Lessons for the Lord Chancellor

When a bad poet composes a verse in a Word document, the result may be perfectly laid out in a lavish font, its title grandly...

When a bad poet composes a verse in a Word document, the result may be perfectly laid out in a lavish font, its title grandly italicised and underlined, but in all likelihood it will remain a poor poem: word processing software cannot correct shoddy scanning and cumbersome imagery.


Technology can be a great facilitator, in other words, but it cannot work miracles. Sadly, as it prepares for a fourth attempt in 12 years to introduce a standardised national caseworking system for our magistrates courts, there is no sign that the Lord Chancellor's Department has learnt this lesson.

Twelve years since the first steps towards a single system for exchanging case files electronically were taken, magistrates courts are still transferring paperwork between lawyers, police and the Crown Prosecution Service by fax and post. Meanwhile, Fujitsu is to be paid £232m - nearly £50m more than it was due to collect under the terms of its original contract with the Lord Chancellor's Department - for delivering only a portion of the work it originally committed to.

There is no doubting that the criminal justice system needs a single, national case management solution. Tony Blair himself has described our criminal justice IT as being "in the dark ages". But for any such solution to deliver, the Lord Chancellor's Department must first get end-user buy-in and tackle the archaic and overly complex working practices that hobble our criminal justice system.

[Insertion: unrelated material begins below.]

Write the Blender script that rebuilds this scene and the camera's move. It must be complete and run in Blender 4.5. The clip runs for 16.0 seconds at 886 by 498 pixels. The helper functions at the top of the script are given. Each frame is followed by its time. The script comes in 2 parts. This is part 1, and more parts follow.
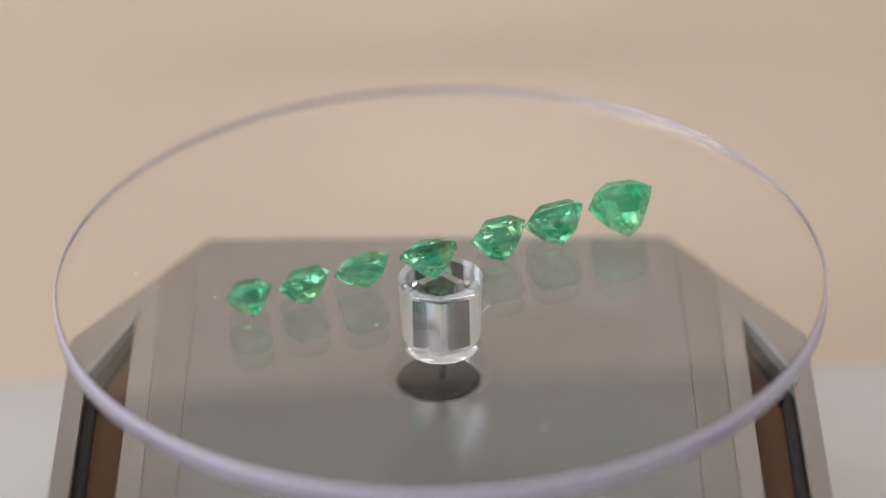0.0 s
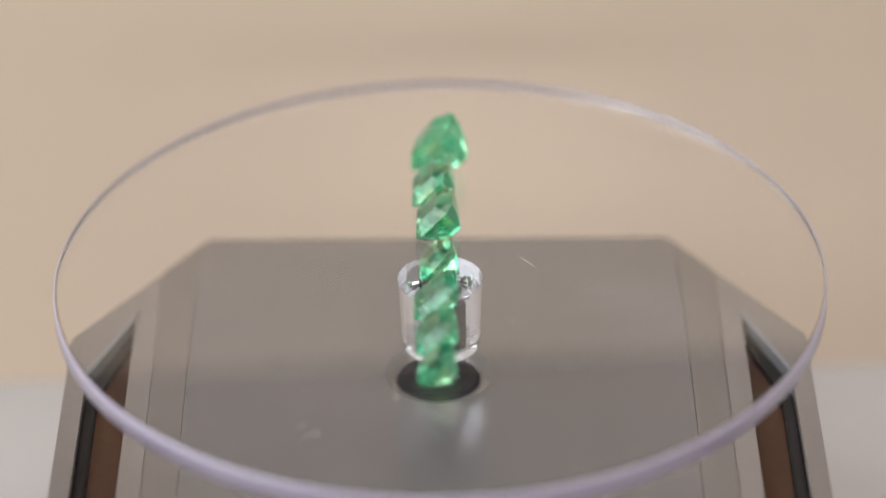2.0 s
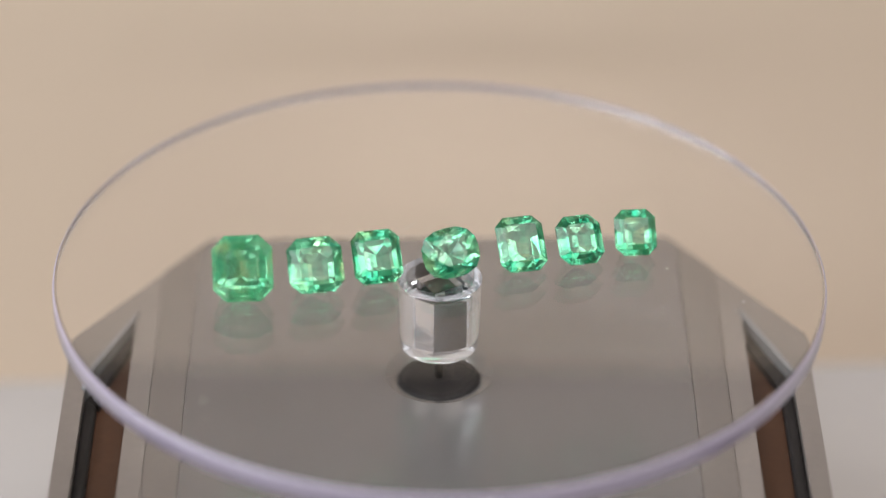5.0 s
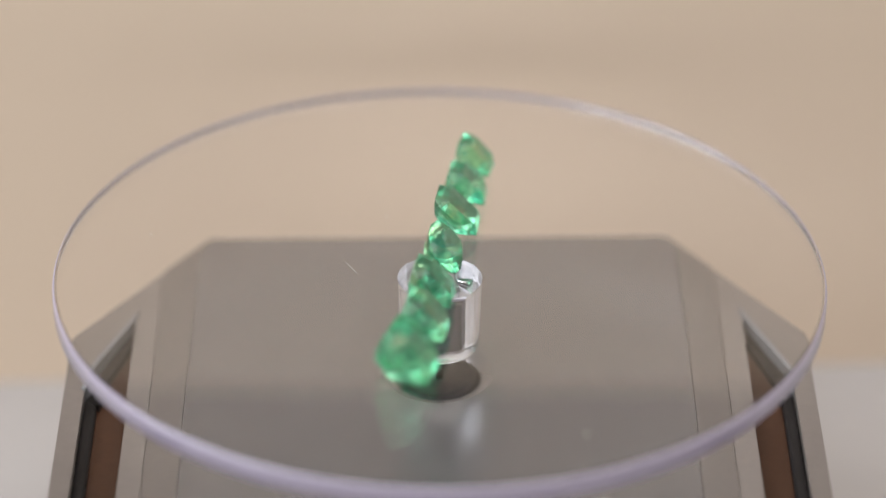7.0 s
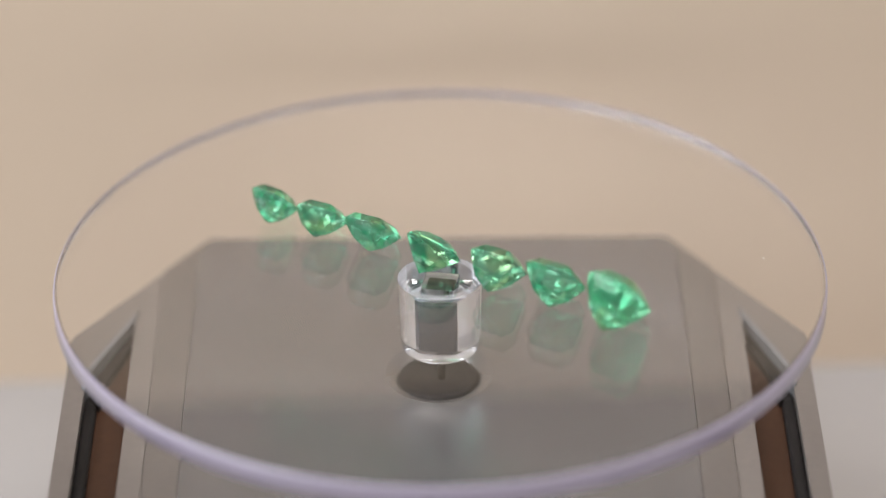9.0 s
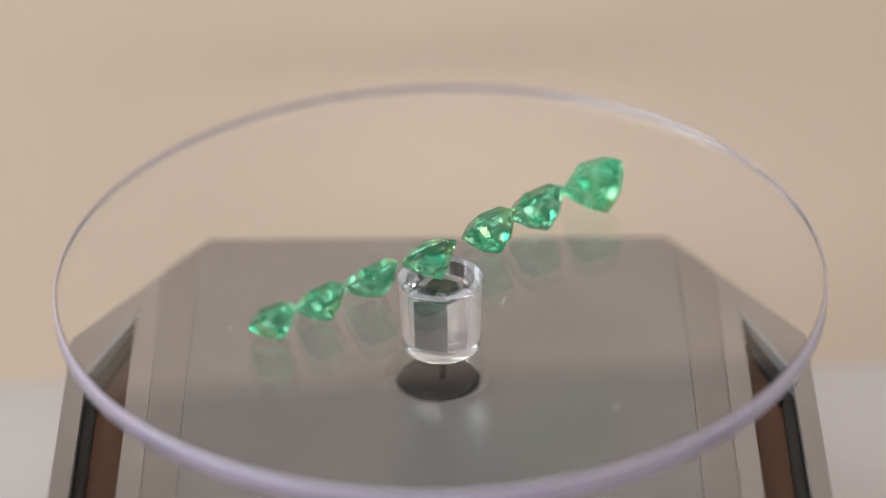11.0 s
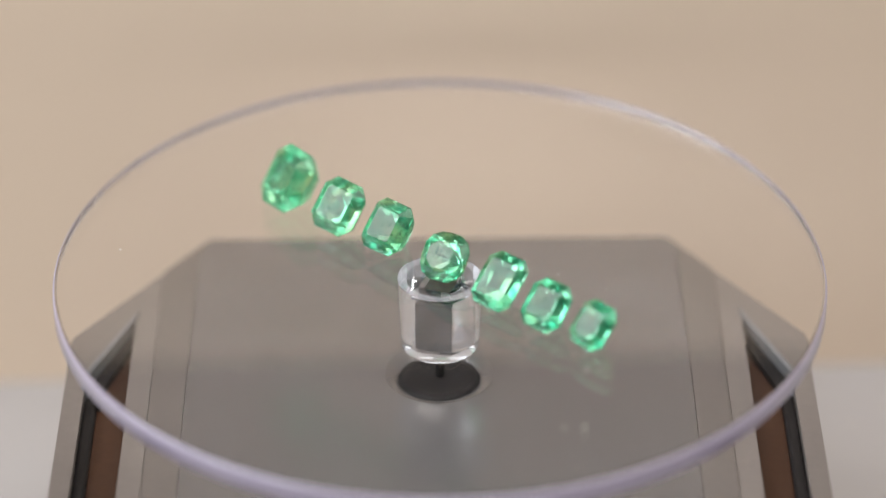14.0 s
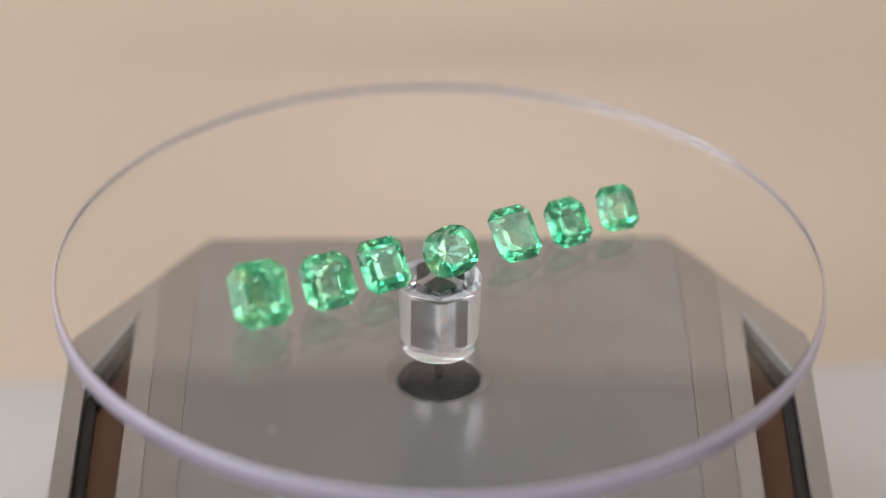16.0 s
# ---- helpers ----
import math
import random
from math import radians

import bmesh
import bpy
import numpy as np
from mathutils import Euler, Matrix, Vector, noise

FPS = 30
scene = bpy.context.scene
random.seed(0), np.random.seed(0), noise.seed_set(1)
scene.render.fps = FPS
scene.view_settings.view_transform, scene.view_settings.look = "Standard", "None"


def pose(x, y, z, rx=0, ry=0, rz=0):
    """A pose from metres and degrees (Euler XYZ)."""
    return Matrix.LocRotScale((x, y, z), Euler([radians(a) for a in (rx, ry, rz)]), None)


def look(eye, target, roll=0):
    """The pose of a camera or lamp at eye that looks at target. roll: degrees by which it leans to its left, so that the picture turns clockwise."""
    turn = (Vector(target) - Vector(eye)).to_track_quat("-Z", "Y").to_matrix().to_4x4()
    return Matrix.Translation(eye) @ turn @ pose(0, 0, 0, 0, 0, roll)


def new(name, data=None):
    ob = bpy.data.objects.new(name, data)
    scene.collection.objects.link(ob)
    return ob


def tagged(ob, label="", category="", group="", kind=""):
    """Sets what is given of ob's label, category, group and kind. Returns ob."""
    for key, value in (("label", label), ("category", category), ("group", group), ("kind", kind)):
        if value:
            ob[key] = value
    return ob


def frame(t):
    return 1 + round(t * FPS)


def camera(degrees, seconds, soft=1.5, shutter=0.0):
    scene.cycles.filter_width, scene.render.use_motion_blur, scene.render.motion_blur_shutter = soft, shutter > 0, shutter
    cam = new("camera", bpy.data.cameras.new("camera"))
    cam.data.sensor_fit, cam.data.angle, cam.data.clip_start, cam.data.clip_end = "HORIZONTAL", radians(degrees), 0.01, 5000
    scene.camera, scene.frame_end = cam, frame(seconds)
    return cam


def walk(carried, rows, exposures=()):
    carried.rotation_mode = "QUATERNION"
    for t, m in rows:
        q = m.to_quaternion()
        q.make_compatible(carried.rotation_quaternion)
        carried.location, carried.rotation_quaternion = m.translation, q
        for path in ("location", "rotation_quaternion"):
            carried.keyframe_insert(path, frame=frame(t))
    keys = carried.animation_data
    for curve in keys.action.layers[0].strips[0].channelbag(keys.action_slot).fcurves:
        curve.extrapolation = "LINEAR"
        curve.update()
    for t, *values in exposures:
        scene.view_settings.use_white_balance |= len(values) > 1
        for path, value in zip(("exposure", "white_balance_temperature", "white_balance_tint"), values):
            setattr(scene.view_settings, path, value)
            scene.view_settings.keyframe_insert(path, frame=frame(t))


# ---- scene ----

For decades, our magistrates courts have worked with complete autonomy on any one of three incompatible systems. Until this situation is rectified, and until their "Jarndyce vs Jarndyce"-style practices are overhauled, no system can seriously be expected to deliver efficiencies.

The Lord Chancellor's Department's problems must surely be providing food for thought for the civil servants responsible for NHS IT. We must hope that they come to appreciate the futility of attempting to graft expensive computer systems onto ill-constructed and unwieldy working processes. After all, computerising the magistrates courts is a pretty straightforward business compared to the NHS.